Para completar o raciocínio, cabe apresentar, primeiro, a escalada ascendente dos gastos previdenciários públicos em nosso país. Temo que no caso do Brasil estejamos na pior situação possível: déficits atuariais bastante elevados, sem falar na dívida pública convencionalmente medida. Tanto assim que, se considerarmos uma fase mais recente, para a qual há maior disponibilidade de dados, as taxas médias de crescimento real dos gastos previdenciários de todos os entes foram as seguintes. Municípios: +12,5% (o grupo que cresceu mais em 2011-18); Estados: +5,9% (idem, em 2006-18); 5,1% a.a. (RGPS/INSS); e 3,1% a.a. (RPPS/União). Já quanto aos gigantescos passivos atuariais por grupos de entes, temos os seguintes, para o ano de 2021: R$ 0,9 trilhão no conjunto dos municípios, 3,1 trilhões no dos Estados; e, finalmente R$ 1,3 trilhão na União, Total: R$ 5,3 trilhões, valor esse pouco conhecido, mas muito próximo do da dívida pública consolidada líquida (DPCL), a mais óbvia dívida pública convencional, que, aliás, se buscássemos seu valor também em 2021, último dado à mão, encontraríamos nada menos que R$ 5,7 trilhões (ante 5,3 da outra).

Cabe concluir dizendo primeiro que, se jogarmos a ênfase da análise sobre o conceito de passivo atuarial, como aqui estou sugerindo, estaremos fugindo do procedimento mais comumente adotado nos mercados financeiros (e hoje até por um governo como o do PT, mais e mais orientado naquele mesmo sentido – no caso do atual, com a ajuda do chamado Arcabouço Fiscal), que, a meu ver, tem um foco menos relevante por incidir sobre a dívida pública convencional, sem considerar explicitamente a maior dificuldade do componente previdenciário, que está explodindo à frente, algo que, para o Brasil de hoje, dificultaria muito mais o trabalho de ajuste.

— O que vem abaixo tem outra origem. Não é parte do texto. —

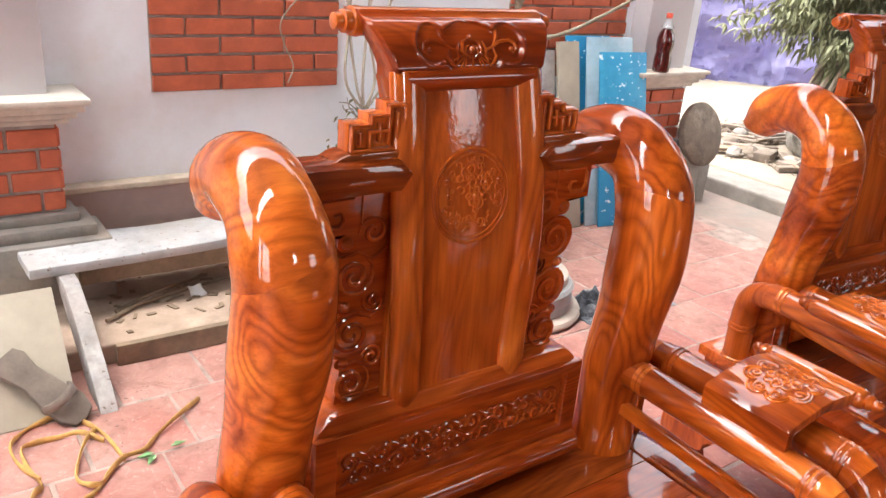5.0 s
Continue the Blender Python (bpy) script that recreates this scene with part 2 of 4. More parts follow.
def clay_tile(name):
    """Dusty red tile: each tile a little different, with dust, scuffs and dark specks that run on across the joints."""
    m, nt, bsdf = material(name)
    geo = nt.nodes.new("ShaderNodeNewGeometry")
    pos = geo.outputs["Position"]
    info = nt.nodes.new("ShaderNodeObjectInfo")
    tone = ramp(nt, info.outputs["Random"], [(0.0, (0.30, 0.074, 0.054)), (0.5, (0.345, 0.096, 0.070)), (1.0, (0.385, 0.124, 0.092))])
    own = noise_tex(nt, coords(nt, (1, 1, 1)), 9.0, 6.0, 0.6)
    col = mix(nt, 0.55, tone, ramp(nt, own, [(0.3, (0.52, 0.45, 0.43)), (0.7, (1.2, 1.25, 1.25))]), "MULTIPLY")
    dust = noise_tex(nt, pos, 2.6, 9.0, 0.68, 0.4)
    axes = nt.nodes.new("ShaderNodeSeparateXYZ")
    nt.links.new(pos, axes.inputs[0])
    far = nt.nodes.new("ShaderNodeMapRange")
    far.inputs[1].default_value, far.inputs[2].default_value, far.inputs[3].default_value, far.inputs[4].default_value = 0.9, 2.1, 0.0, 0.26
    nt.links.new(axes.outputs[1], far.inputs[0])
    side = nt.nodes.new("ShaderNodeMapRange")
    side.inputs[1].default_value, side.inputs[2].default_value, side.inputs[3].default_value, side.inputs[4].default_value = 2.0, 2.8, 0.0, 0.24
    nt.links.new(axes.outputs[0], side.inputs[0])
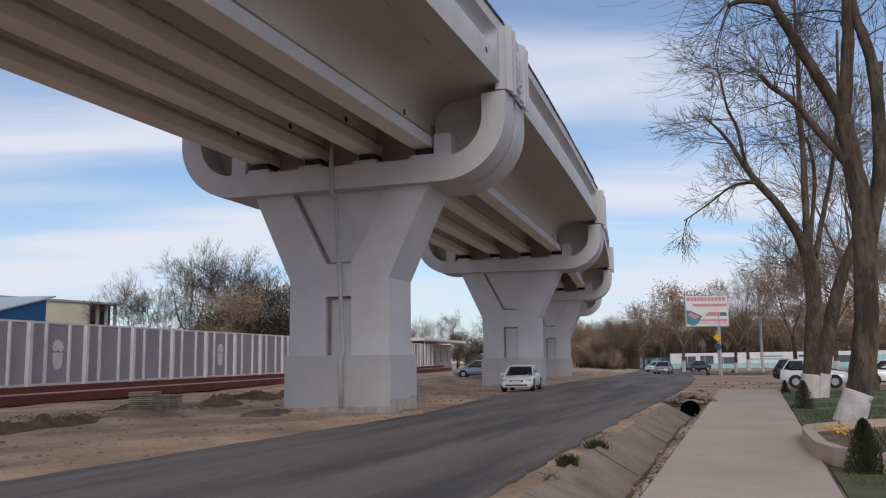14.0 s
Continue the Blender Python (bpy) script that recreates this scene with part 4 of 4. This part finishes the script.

Em segundo lugar, devo registrar que, de 1980 (ano em que a razão investimento público em infraestrutura/PIB tinha sido de 4%, e a de crescimento real do PIB era de não menos do que 8,9% a.a.), a 2022, a primeira dessas taxas caiu para 0,6%, ou seja, caiu 6,5 vezes, graças à disparada dos déficits previdenciários, e a segunda, para apenas 1% a.a., implicando uma queda de 8,9 vezes) em 2022.

Finalmente, não dá para não enfatizar a maior dificuldade de se fazer o ajuste previdenciário do que o dos demais itens, pelo temor de boa parte dos dirigentes do enorme desgaste político que parece envolvido nisso. Tanto assim que não menos do que 519 entre 2.122 entes públicos existentes conseguiram obter, na Justiça, o direito de não se ajustar, sem ninguém levar em conta que isso implicasse reduzir drasticamente os investimentos em infraestrutura e, portanto, o crescimento do PIB, algo que é obviamente ruim para todos. Dessa forma, o país caminha, se nada mudar, para crescer à mesma média histórica em 12 anos desde 1980: quase 1% ao ano. Ou seja, caminhamos para crescimento quase zero do emprego. Assim, como isso é obviamente prioritário em qualquer governo, só resta equacionar a previdência de verdade sob a rigorosa vigilância de órgãos como os tribunais de contas.